Re: [PATCH] tty: serial: qcom_geni_serial: Fix RX cancel command failure

skakit@xxxxxxxxxxxxxx · Mon, 24 Feb 2020 20:17:23 +0530

On 2020-02-19 23:20, Stephen Boyd wrote:
Quoting skakit@xxxxxxxxxxxxxx (2020-02-14 05:17:01)
On 2020-02-13 04:19, Stephen Boyd wrote:
>     driver_probe_device+0x70/0x140
>     __driver_attach_async_helper+0x7c/0xa8
>     async_run_entry_fn+0x60/0x178
>     process_one_work+0x33c/0x640
>     worker_thread+0x2a0/0x470
>     kthread+0x128/0x138
>     ret_from_fork+0x10/0x18
>    Code: 1aca096a 911e0129 b940012b 7100054a (b800450b)
I think the most probable explanation of the crash is, set_termios 
call
is starting RX engine and RX engine is sampling some garbage data from
line, and by the time startup is called, we have few data to read.
How frequently you are able to see this crash? because internally we 
are
unable to reproduce it.

How is set_termios involved? Is that starting the RX side before
uart_startup() is called? Sorry I haven't looked into the code flow 
very
deeply here.

It seems to happen when the bluetooth driver probes so maybe constantly
adding and removing the hci_uart module will cause this to happen for
you? I also run the kernel with many debug options enabled, so maybe 
try
enabling all the debug stuff? I see it randomly right now so I'm not
sure.

In general uart_startup() is called before set_termios() ,but as per the 
crash logs shared, it seems RX engine is active(which can only happen 
from set_termios) before startup() is called.

>
>
> This seems to be the problematic line. We didn't call handle_rx() from
> the stop_rx() path before. And this qcom_geni_serial_stop_rx() function
> is called from qcom_geni_serial_startup(), but most importantly, we
> call
> into this function from startup before we allocate memory for the
> port->rx_fifo member (see the devm_kcalloc() later in
> qcom_geni_serial_port_setup() and see how it's after we stop rx).
>
> Why do we need to flush the rx buffer by reading it into the software
> buffer? Can't we simply ack any outstanding RX interrupts in the
> hardware when we're stopping receive?
We can't simply ack RX_LAST interrupt, there is a sticky bit that get
set on HW level(not exposed to SW) with RX last interrupt. The only 
way
to clear it is flush out RX FIFO HW buffer. The sticky bit can create
problem for future transfers if remained uncleared.
How about we allocate buffer to port->rx_fifo in probe itself?

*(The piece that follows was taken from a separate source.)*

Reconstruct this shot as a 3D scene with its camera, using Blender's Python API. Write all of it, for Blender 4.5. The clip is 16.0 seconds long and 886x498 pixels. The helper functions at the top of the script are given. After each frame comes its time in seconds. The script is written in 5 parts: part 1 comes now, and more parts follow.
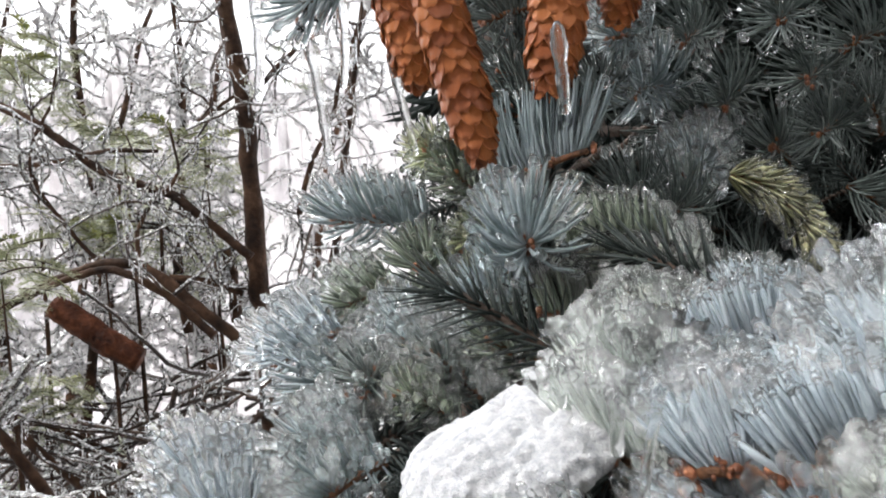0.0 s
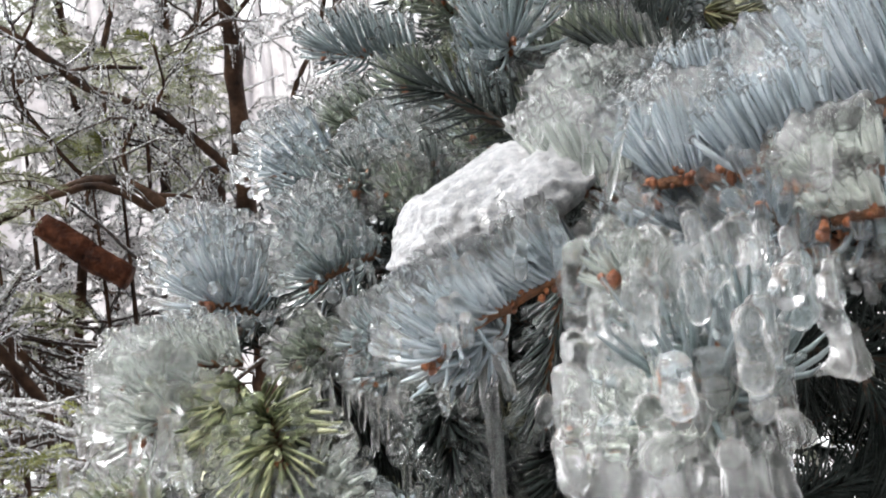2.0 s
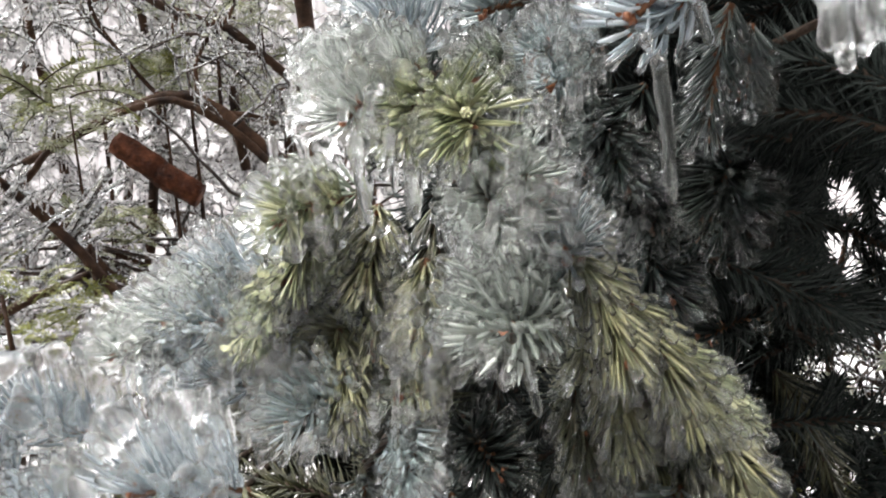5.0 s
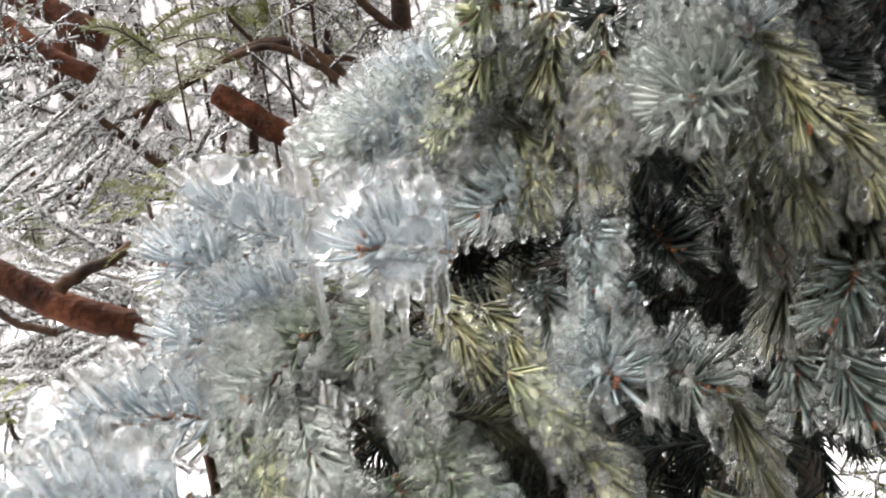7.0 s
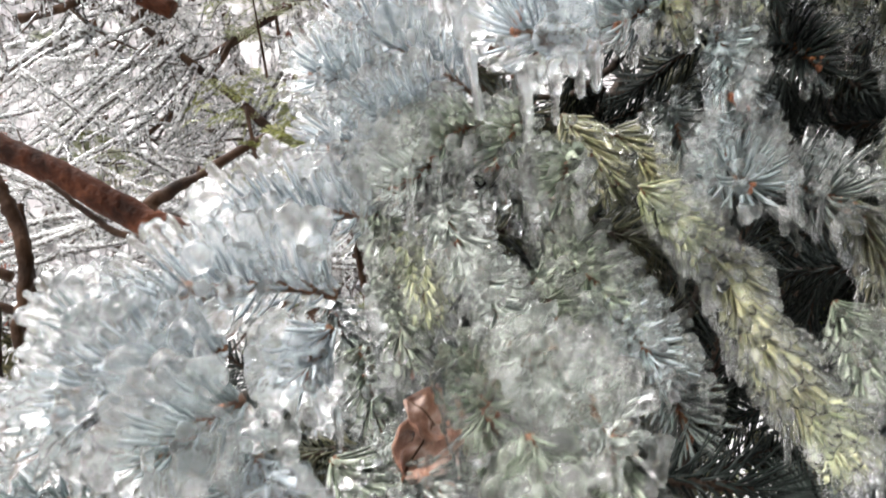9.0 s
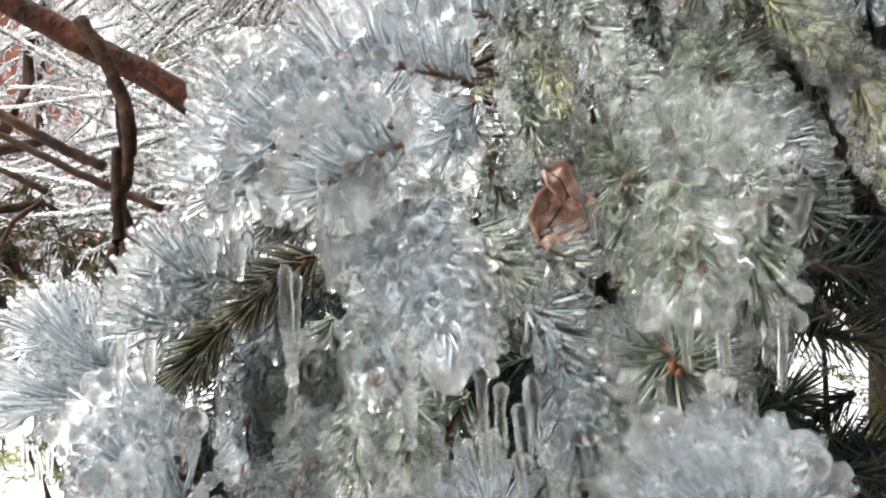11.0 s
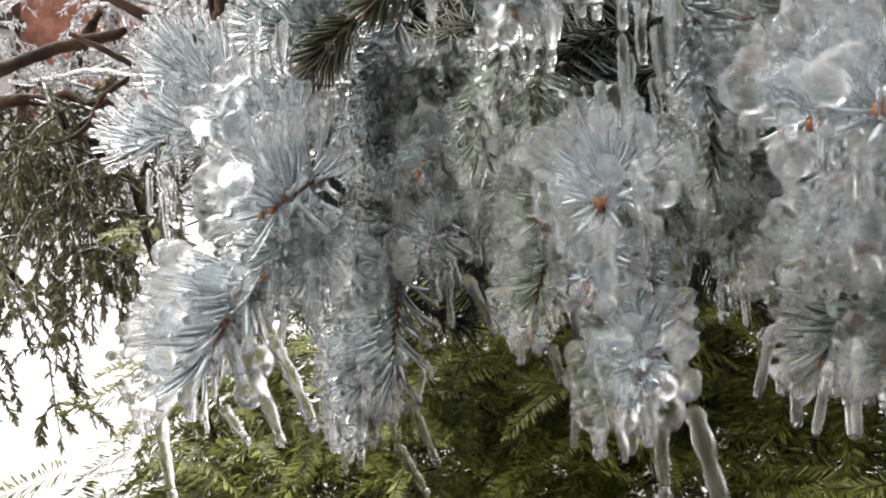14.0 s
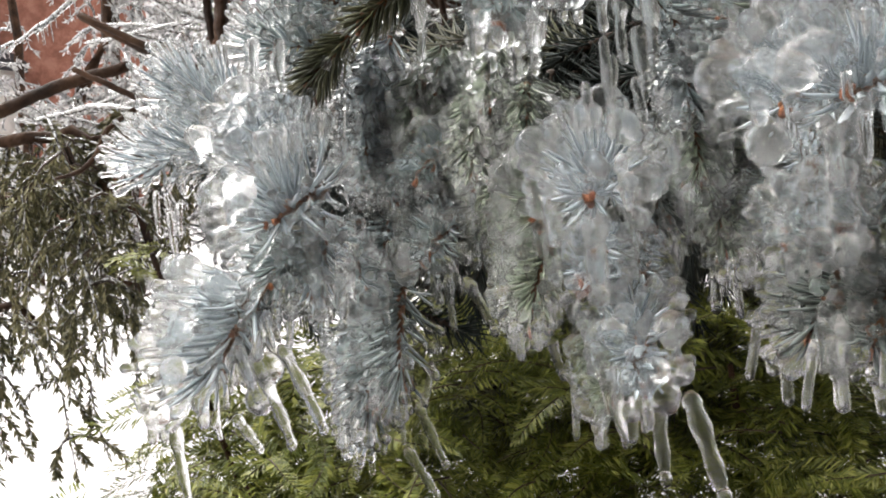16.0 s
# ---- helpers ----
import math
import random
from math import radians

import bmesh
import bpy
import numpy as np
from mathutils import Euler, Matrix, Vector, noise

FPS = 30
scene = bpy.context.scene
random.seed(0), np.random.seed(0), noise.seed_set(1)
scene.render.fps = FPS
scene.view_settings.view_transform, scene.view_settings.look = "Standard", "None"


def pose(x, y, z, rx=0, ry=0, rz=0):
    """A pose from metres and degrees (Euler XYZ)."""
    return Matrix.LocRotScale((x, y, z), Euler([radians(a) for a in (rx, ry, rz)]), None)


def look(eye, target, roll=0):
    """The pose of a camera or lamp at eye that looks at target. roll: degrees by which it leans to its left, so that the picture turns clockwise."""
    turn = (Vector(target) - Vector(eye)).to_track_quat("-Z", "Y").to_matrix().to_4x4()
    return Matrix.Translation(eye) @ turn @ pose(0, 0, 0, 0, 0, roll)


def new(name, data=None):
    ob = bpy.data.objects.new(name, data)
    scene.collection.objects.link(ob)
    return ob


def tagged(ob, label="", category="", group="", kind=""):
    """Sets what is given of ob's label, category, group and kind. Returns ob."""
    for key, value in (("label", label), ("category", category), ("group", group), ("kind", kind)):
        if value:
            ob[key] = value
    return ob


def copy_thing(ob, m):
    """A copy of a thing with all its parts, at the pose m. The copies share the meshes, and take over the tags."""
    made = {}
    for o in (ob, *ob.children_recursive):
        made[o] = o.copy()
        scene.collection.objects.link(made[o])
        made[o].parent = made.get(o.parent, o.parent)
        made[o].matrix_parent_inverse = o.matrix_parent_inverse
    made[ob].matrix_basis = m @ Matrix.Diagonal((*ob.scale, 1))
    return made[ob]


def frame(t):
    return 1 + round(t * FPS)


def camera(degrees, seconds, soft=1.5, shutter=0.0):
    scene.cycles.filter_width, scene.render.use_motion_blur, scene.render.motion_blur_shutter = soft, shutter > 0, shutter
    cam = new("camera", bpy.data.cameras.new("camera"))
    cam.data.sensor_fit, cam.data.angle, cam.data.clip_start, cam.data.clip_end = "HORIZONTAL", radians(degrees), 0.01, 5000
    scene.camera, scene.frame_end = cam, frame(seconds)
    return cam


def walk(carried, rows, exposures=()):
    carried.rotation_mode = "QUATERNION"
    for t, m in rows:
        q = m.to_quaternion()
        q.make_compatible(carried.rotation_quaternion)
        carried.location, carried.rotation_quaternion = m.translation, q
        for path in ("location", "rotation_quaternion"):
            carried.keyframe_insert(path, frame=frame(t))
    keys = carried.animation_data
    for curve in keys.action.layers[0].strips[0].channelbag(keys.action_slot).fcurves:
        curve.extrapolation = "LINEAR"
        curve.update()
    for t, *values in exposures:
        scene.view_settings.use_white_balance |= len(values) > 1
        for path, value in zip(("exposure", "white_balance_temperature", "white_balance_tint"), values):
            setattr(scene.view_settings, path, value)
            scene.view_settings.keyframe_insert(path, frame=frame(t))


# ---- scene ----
cam = camera(53.1, 16.0, soft=1.85, shutter=0.4)
METRES, EYE, TILT, LEAN, TURN = 0.5, 1.45, 9.0, 5.0, 0.0
ROWS = [
    (0.0, 0.0, 0.0, 0.0, -0.0, 0.0, 0.0),
    (0.5, 0.0094, -0.0143, -0.0153, -0.17, -0.78, 0.24),
    (1.0, 0.0124, -0.0247, -0.0446, -0.58, -1.17, -1.03),
    (1.5, 0.0061, -0.0327, -0.0812, -0.66, -2.87, -1.46),
    (2.0, -0.0008, -0.0494, -0.1031, -0.85, -4.19, 0.0),
    (2.5, -0.021, -0.0583, -0.1301, -0.94, -4.64, -0.8),
    (3.0, -0.0362, -0.0695, -0.1535, -0.23, -5.11, -0.52),
    (3.5, -0.0517, -0.0819, -0.1763, 0.33, -5.48, -0.56),
    (4.0, -0.063, -0.0889, -0.2095, 0.99, -6.08, -0.96),
    (6.5, -0.1365, -0.1521, -0.3529, 5.89, -9.74, 1.99),
    (7.0, -0.157, -0.1744, -0.3829, 7.62, -10.35, 2.54),
    (7.5, -0.1817, -0.1912, -0.4113, 9.22, -10.89, 2.74),
    (8.0, -0.1896, -0.207, -0.434, 10.32, -11.21, 3.32),
    (8.5, -0.1952, -0.2184, -0.4584, 10.9, -11.63, 3.03),
    (9.0, -0.2152, -0.2331, -0.4949, 11.55, -12.72, 2.45),
    (11.5, -0.2729, -0.3127, -0.6283, 16.37, -17.12, 1.49),
    (12.0, -0.2845, -0.3221, -0.657, 17.06, -18.24, 1.47),
    (12.5, -0.2847, -0.3437, -0.6833, 18.1, -19.17, 1.47),
    (13.0, -0.2885, -0.366, -0.7114, 18.76, -19.76, 1.28),
    (13.5, -0.2897, -0.3759, -0.7531, 19.6, -20.56, 0.94),
    (14.0, -0.291, -0.3892, -0.7903, 19.61, -19.6, 1.84),
    (14.5, -0.2831, -0.4001, -0.805, 19.59, -18.6, 3.42),
    (15.0, -0.2764, -0.4076, -0.7996, 19.4, -18.59, 4.02),
    (15.5, -0.2749, -0.4115, -0.7963, 19.39, -18.45, 4.08),
    (16.0, -0.2767, -0.4115, -0.797, 19.3, -18.19, 4.2),
]
EXPOSURES = [(0.0, 1.22, 6330, 10), (2.0, 1.05, 6330, 10), (4.0, 1.12, 6450, 10), (6.5, 1.40, 6550, 10), (9.0, 1.43, 6500, 10), (11.5, 1.33, 6480, 10), (13.5, 1.06, 6540, 10), (16.0, 1.06, 6620, 10)]
walk(cam, [(t, pose(0, 0, EYE, TILT, LEAN, TURN) @ pose(METRES * x, METRES * y, METRES * z, 90 + pitch, roll, yaw)) for t, x, y, z, yaw, pitch, roll in ROWS], EXPOSURES)

# ---- world, sun, exposure ----
world = bpy.data.worlds.new("overcast_sky")
scene.world = world
world.use_nodes = True
wn, wl = world.node_tree.nodes, world.node_tree.links
wn.clear()
sky = wn.new("ShaderNodeTexSky")
sky.sky_type, sky.sun_disc = "NISHITA", False
sky.sun_elevation, sky.sun_rotation = radians(48), radians(-60)
sky.air_density, sky.dust_density, sky.ozone_density = 1.0, 6.0, 1.0
cloud = wn.new("ShaderNodeHueSaturation")
cloud.inputs["Saturation"].default_value = 0.06
back, wout = wn.new("ShaderNodeBackground"), wn.new("ShaderNodeOutputWorld")
back.inputs["Strength"].default_value = 0.15
wl.new(sky.outputs["Color"], cloud.inputs["Color"])
wl.new(cloud.outputs["Color"], back.inputs["Color"])
wl.new(back.outputs["Background"], wout.inputs["Surface"])
sun_data = bpy.data.lights.new("sun", "SUN")
sun_data.energy, sun_data.angle, sun_data.color = 1.5, radians(12), (1.0, 0.955, 0.90)
sun = new("sun", sun_data)
sun.matrix_world = look((0, 0, 0), (0.50, 0.45, -0.85))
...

Ok. If we have to read the rx fifo to flush the buffer then perhaps
write another function that qcom_geni_serial_stop_rx() can use to
indicate that it wants to throw away whatever is in the rx fifo? Or
adjust handle_rx() to check for a NULL fifo pointer and throw it away 
in
that case? When we're setting up this device I don't understand why we
would want to read anything out of the rx fifo that was there before 
the
driver started.

We cannot adjust handle_rx() to check for a NULL fifo pointer as reading 
from RX FIFO is mandatory to clear the sticky bit set.  We are passing 
"true" to handle_rx function so it will read and discard whatever data 
present in RX FIFO, it won't send to upper layers. We are planning to 
post a patch which has rx_fifo buffer allocated in probe itself, in 
order to avoid the NULL dereference.